Radha Chandra, Principal Scientist, Scores Analytic Development

Company

FICO

Industry

Consumer Credit


Business Challenge

In the U.S., more than 28 million consumers — including coming-of-age populations, recent immigrants, and those re-establishing credit — do not have enough data on file at the nation’s traditional credit reporting agencies (CRA) to generate a FICO® Score. An additional 25 million have no credit file on record.

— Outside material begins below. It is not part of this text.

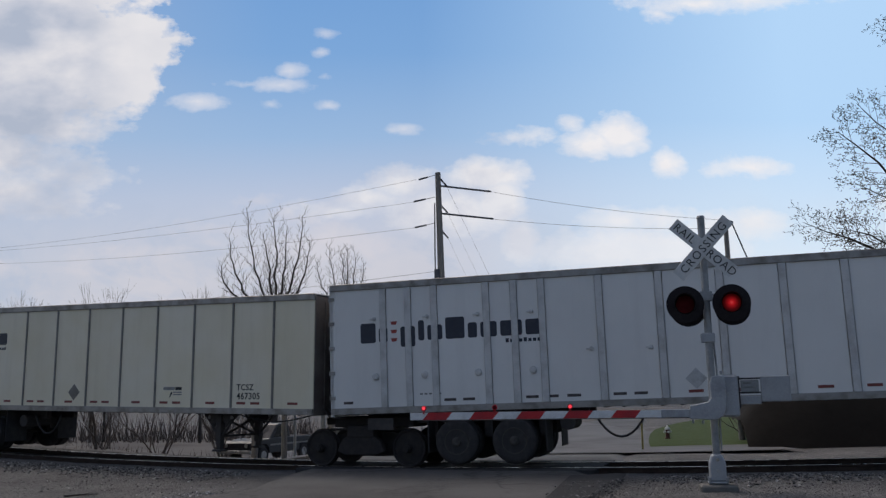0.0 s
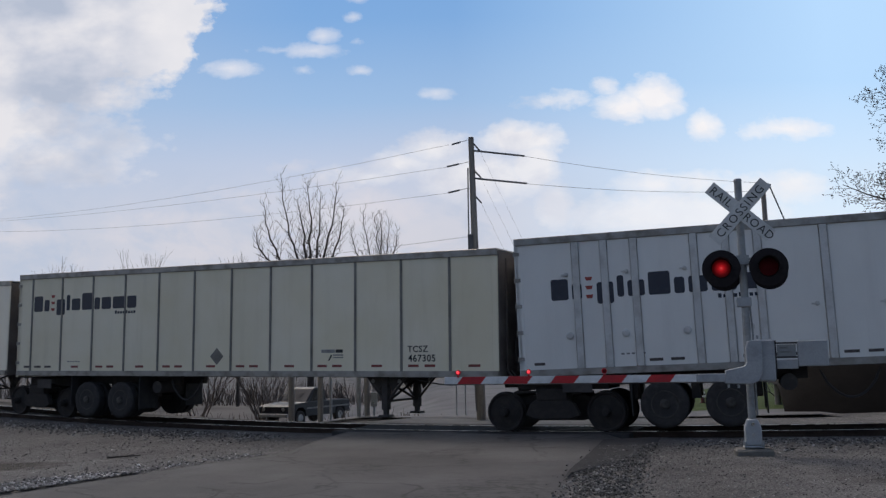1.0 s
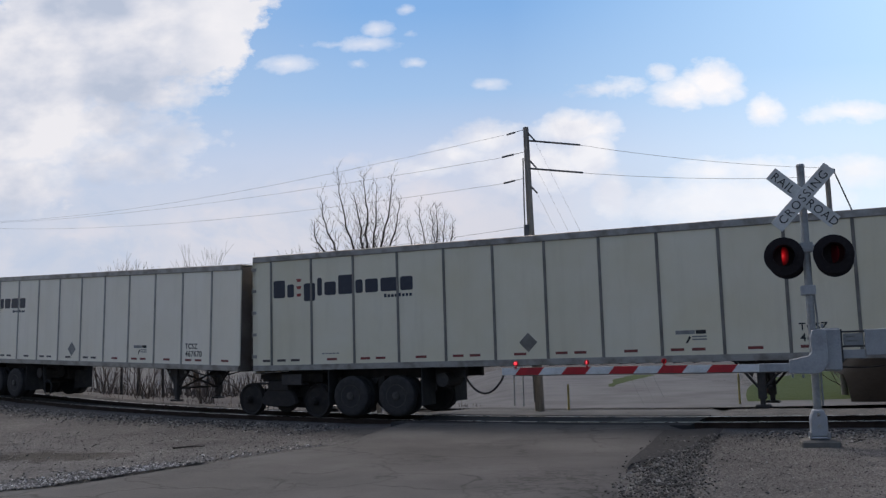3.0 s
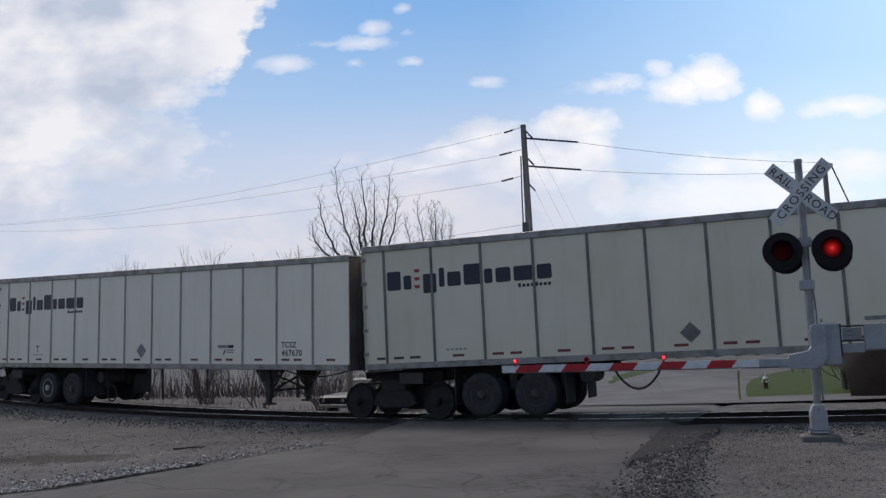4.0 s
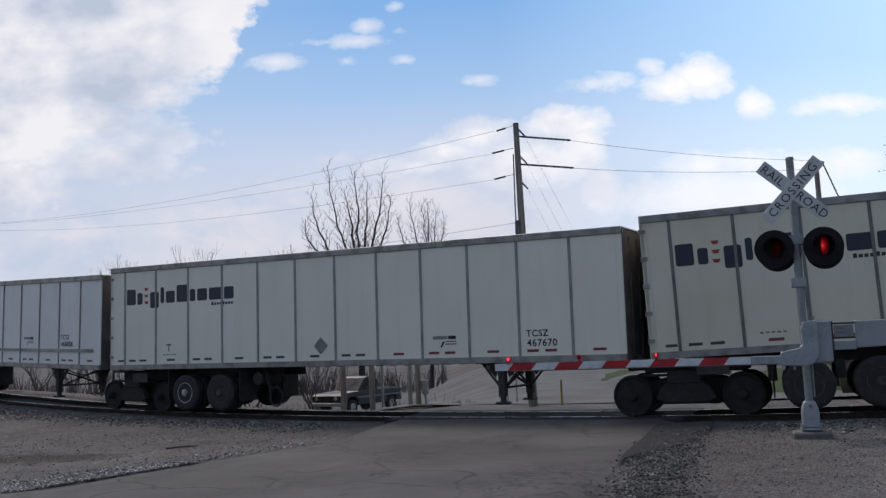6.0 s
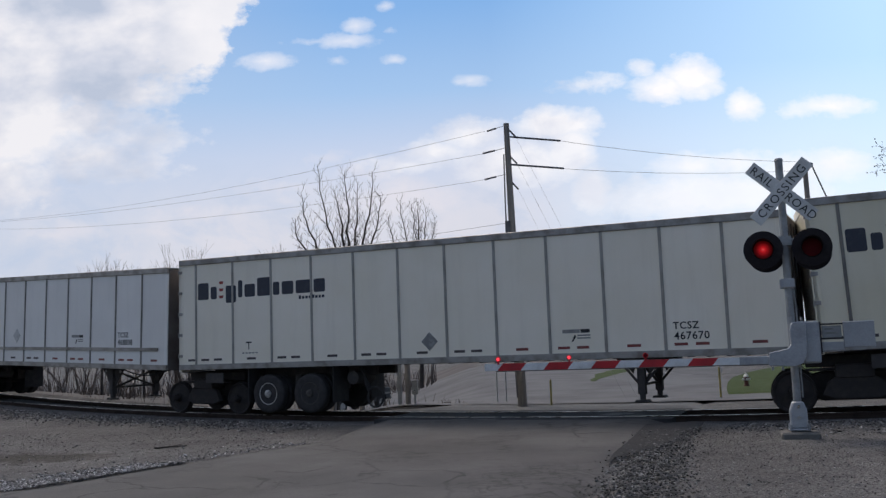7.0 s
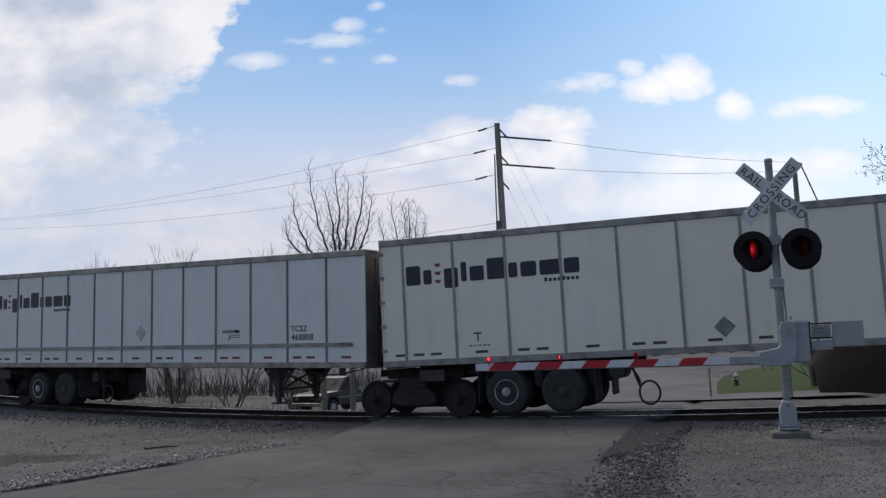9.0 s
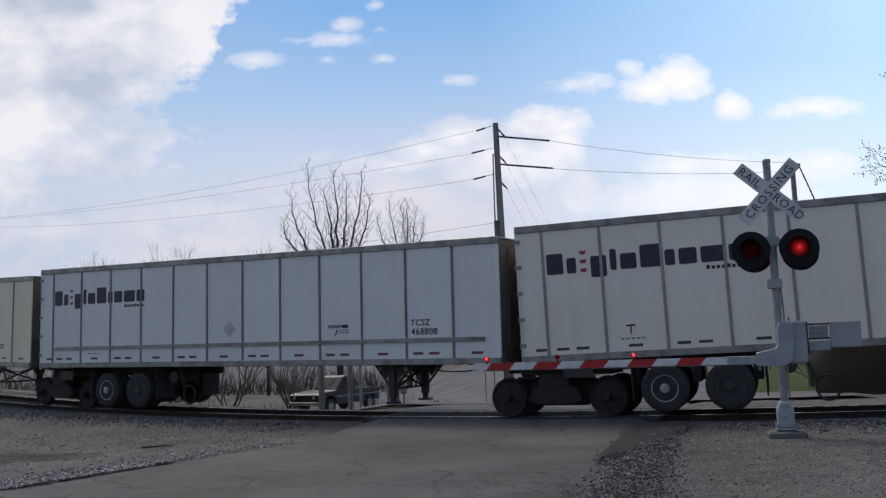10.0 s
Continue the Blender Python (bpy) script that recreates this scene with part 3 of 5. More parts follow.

To expand lending into this population of consumers, lenders needed a reliable, broad-based risk score that would enable precise assessment of creditworthiness for this historically underserved segment. Research investigated the alternative data being collected by some U.S. CRAs but not traditionally used in credit assessment.

Analytics Solution

After extensive research and validation, FICO launched FICO® Score XD. In addition to traditional credit data, FICO® Score XD consumes alternative data on telco, cable, and other payments, plus public record and property data. One specific design goal of FICO® Score XD was to mimic the look and feel of the traditional FICO® Score: same 300-850 score range, similar relationship between a given score and likelihood of repayment, and same characteristic logic and treatment. Subsequent out-of-time validations across numerous datasets have confirmed that FICO accomplished these goals.

Impact

Throughout year-long pilots with many of the largest U.S. lenders, the majority of credit applicants who were previously unscorable could be scored with FICO® Score XD. Also discovered was that as many as half of the credit applicants had scores of at least 620, which is a common threshold for loan underwriting. Consumers with a higher FICO® Score XD who subsequently obtain credit go on to maintain high traditional FICO® Scores in the future: 49 percent scoring 700 just 24 months later. This can translate into mainstream financial opportunity for millions more Americans.

FICO pioneered development of scoring analytics, which enabled lending to be fair and dependent only on criteria relevant to risk. While scores based on traditional credit data remain the cornerstone of FICO’s business, this initiative is to help banks and other lenders to expand their addressable market by leveraging scores built on alternative data.